Psicologia analítica

“Foi no início da segunda metade de minha vida que comecei o meu confronto com o inconsciente. Foi um trabalho que se estendeu por longos anos e só depois de mais ou menos vinte anos cheguei a compreender em linhas gerais os conteúdos de minhas fantasias.

Precisava, em primeiro lugar, apresentar a prova da prefiguração histórica dessas experiências interiores, isto é, devia responder à pergunta: “Onde se encontram minhas premissas, minhas raízes na história?” Se não conseguisse um tal testemunho, jamais poderia fornecer a confirmação daquelas ideias.

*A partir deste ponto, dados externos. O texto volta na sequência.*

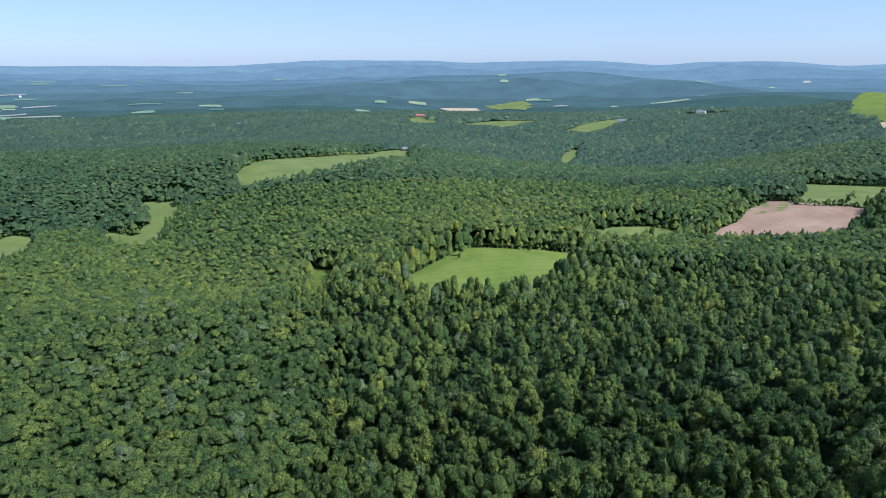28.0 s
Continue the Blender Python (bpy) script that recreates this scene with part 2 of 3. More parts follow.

Desse ponto de vista, o encontro com a alquimia foi para mim uma experiência decisiva; nela encontrei as bases históricas que até então buscara inutilmente.

A psicologia analítica faz parte essencial das ciências da natureza; entretanto, está submetida mais do que qualquer outra aos preconceitos e condicionamentos pessoais do observador. É por isso que, a fim de evitar erros mais grosseiros, ela depende, no mais alto grau, da documentação e comparação históricas.

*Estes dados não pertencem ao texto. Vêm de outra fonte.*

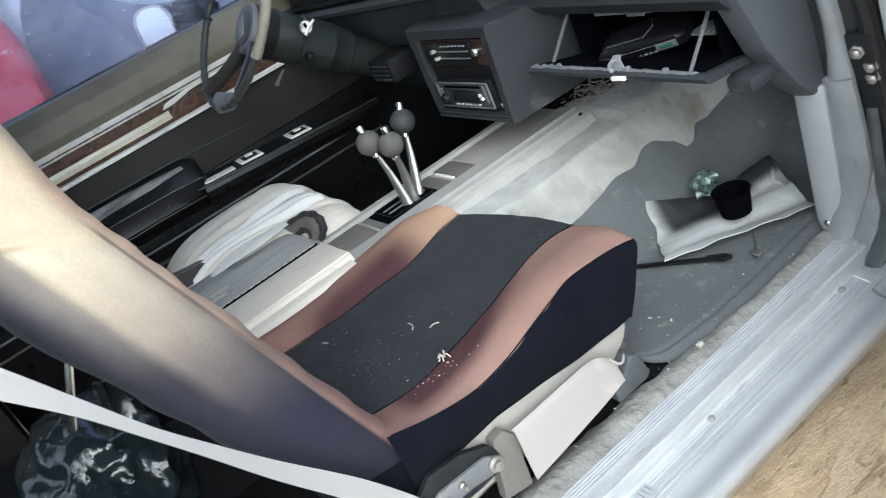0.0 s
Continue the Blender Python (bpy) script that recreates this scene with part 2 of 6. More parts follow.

De 1918 a 1926 lancei-me seriamente ao estudo dos gnósticos. Meu interesse ligava-se ao fato de eles terem encontrado, a seu modo, o mundo original do inconsciente. Confrontaram-se com imagens e conteúdos que, evidentemente, estavam contaminados pelo mundo dos instintos. De que modo compreendiam essas imagens? É difícil responder a tal pergunta devido à escassez de informações que chegaram até nós, e principalmente porque aquelas que nos foram transmitidas provêm quase sempre de seus adversários, os Padres da Igreja. Não é provável que os gnósticos tivessem tido alguma concepção psicológica. Além disso, estavam muito distanciados no tempo para poderem servir de ponto de partida ao meu modo de encarar as coisas. A tradição entre a gnose e o presente parecia-me rompida e, durante muito tempo, não consegui encontrar a ponte entre a gnose — ou o neoplatonismo — e o presente. Só quando comecei a compreender a alquimia pude perceber que ela constitui um liame histórico com a gnose, e assim, através dela, encontrar-se-ia restabelecida a continuidade entre o passado e o presente. A alquimia como filosofia da natureza, em vigência na Idade Média, lança uma ponte tanto para o passado, a gnose, como para o futuro, a moderna psicologia do inconsciente.

(…)

De acordo com a tradição gnóstica, foi esse deus superior que enviou aos homens, a fim de ajudá-los, o Cratera (recipiente para as misturas), o vaso da metamorfose em espírito.”

 

JUNG, Carl Gustav. Memórias, sonhos, reflexões. Ed. Nova Fronteira, 2019, Local Kindle 3692-3715.